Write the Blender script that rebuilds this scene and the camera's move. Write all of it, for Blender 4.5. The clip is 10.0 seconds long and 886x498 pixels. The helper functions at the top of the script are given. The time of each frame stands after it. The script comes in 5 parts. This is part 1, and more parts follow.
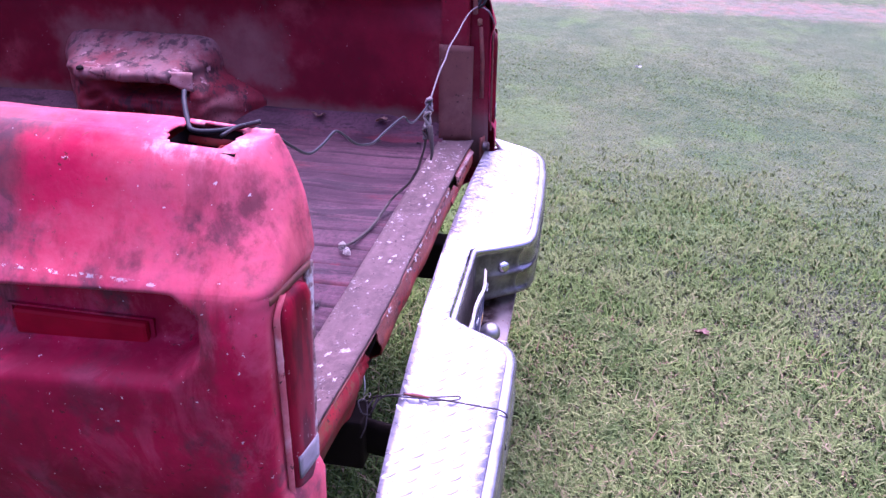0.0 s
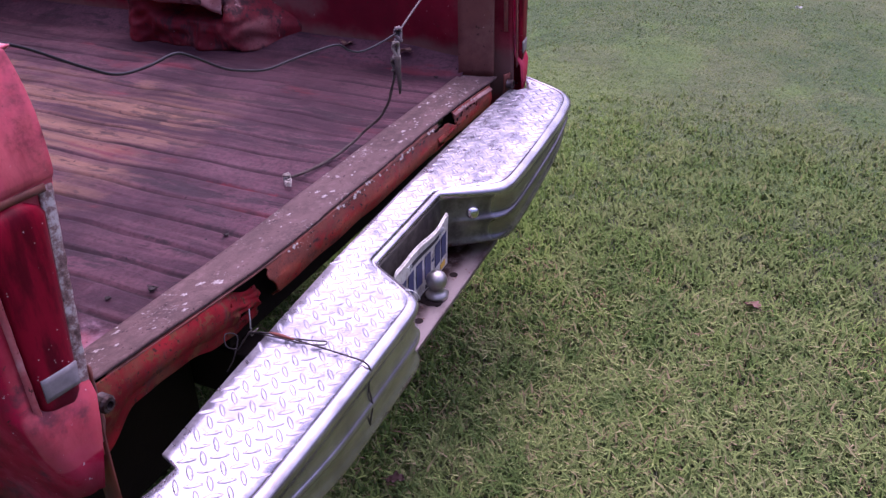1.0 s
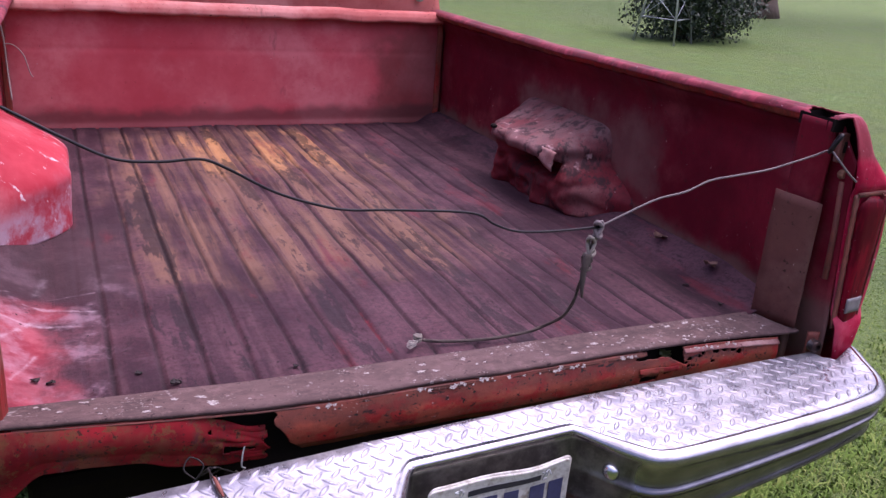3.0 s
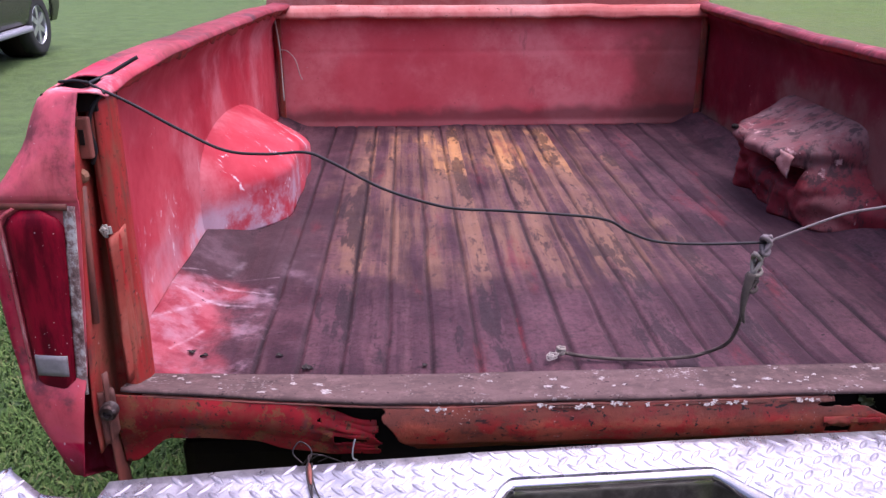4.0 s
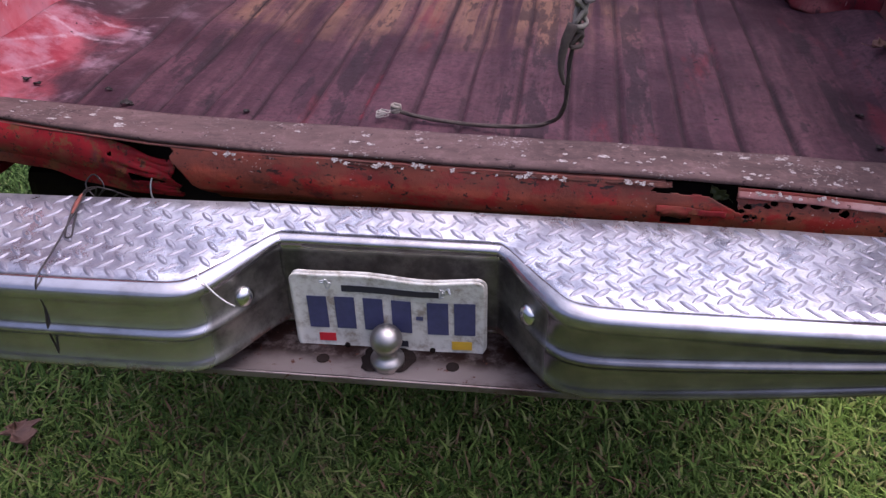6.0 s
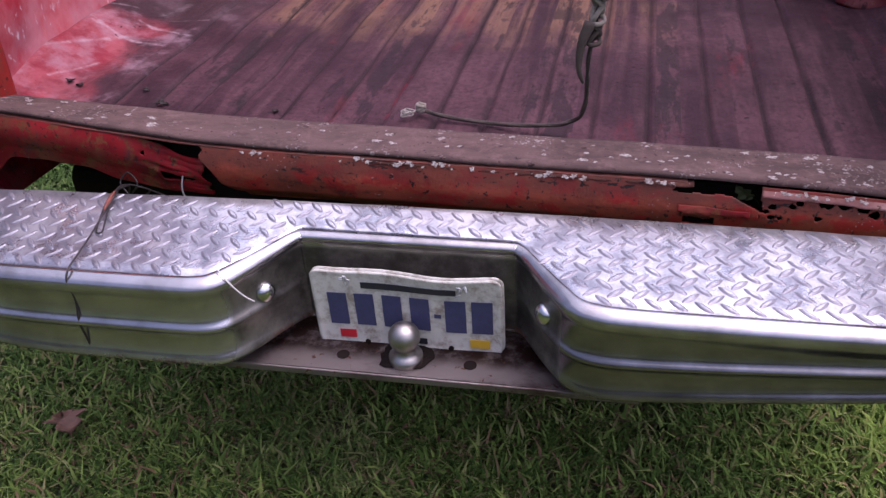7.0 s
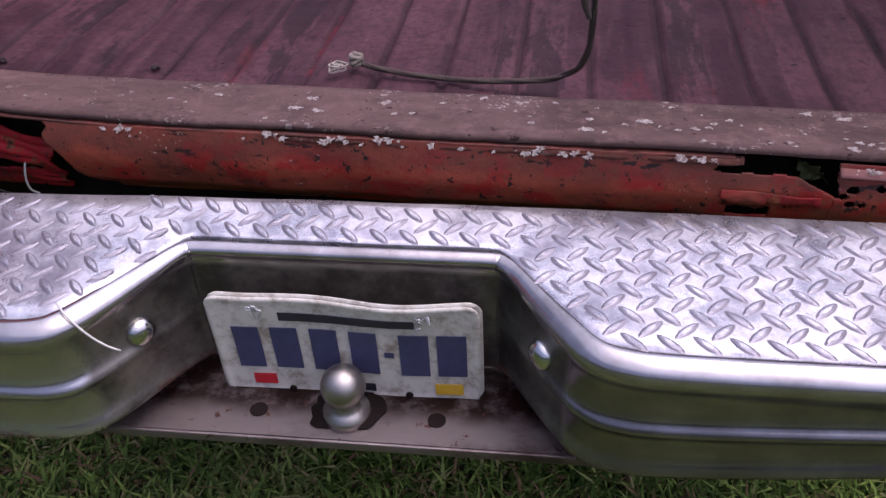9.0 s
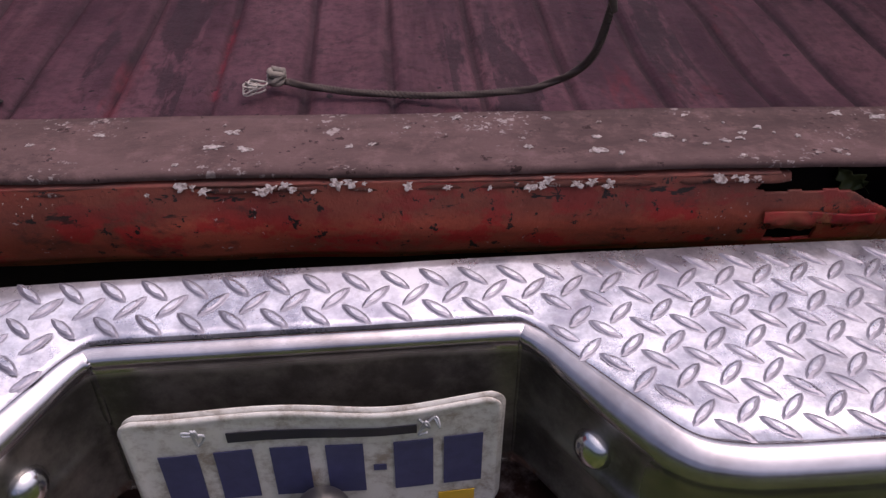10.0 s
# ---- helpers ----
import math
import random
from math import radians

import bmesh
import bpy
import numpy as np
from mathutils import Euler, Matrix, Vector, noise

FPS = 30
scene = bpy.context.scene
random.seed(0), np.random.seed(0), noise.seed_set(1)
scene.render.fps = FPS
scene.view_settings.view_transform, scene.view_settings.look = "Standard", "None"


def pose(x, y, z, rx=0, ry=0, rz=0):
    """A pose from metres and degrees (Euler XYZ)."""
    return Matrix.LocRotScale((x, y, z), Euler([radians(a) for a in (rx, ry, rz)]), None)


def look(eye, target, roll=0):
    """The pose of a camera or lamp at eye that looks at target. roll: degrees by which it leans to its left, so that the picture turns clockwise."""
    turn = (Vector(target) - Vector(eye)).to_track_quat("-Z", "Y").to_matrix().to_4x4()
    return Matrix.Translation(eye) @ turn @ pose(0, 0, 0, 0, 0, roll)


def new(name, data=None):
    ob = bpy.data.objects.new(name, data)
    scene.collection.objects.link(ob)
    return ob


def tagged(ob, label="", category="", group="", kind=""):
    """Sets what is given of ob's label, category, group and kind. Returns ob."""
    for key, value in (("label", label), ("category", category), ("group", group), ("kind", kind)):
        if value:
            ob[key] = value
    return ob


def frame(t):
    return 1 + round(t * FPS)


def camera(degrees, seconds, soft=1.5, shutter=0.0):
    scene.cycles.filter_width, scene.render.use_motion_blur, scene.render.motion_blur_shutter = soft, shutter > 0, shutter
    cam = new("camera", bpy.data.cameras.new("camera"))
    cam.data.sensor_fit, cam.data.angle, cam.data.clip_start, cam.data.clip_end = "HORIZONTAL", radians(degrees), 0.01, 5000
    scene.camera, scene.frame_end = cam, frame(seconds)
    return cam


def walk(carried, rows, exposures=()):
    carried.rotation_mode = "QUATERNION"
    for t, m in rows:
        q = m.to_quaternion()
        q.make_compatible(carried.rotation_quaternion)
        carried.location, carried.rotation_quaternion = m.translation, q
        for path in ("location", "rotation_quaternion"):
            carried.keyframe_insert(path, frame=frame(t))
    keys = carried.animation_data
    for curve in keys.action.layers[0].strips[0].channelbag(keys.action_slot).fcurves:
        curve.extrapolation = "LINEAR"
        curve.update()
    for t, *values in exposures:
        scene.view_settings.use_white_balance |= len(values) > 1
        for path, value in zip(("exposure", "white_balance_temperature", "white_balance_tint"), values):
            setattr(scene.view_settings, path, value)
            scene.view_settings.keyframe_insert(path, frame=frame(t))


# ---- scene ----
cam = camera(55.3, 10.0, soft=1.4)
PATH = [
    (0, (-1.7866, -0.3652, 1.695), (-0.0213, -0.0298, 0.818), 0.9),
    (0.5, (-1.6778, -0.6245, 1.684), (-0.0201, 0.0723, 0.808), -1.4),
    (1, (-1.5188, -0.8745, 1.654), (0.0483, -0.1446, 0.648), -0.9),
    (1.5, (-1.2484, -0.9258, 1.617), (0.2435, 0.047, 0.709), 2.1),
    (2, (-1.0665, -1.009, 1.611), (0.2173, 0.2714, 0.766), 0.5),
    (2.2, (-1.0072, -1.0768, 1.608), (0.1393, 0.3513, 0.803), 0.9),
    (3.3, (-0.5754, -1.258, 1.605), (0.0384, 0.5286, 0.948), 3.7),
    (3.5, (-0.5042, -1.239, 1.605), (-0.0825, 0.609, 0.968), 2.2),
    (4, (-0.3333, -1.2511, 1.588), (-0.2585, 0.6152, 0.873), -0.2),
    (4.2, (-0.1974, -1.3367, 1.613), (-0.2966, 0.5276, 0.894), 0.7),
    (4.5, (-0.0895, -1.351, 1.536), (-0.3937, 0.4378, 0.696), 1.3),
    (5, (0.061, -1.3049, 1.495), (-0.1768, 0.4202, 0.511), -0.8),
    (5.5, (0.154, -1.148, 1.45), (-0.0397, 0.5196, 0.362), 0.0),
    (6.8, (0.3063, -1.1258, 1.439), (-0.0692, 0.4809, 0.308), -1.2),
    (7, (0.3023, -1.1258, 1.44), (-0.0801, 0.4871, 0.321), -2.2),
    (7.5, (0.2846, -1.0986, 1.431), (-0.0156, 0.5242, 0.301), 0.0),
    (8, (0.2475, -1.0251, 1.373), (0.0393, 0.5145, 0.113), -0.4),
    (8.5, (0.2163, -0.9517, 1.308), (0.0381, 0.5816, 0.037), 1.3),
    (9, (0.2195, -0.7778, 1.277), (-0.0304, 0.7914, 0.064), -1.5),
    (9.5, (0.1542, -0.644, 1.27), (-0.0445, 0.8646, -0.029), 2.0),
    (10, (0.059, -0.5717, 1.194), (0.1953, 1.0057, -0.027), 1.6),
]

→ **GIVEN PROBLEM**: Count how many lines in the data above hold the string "category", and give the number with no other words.

→ **FULL ANSWER**: 3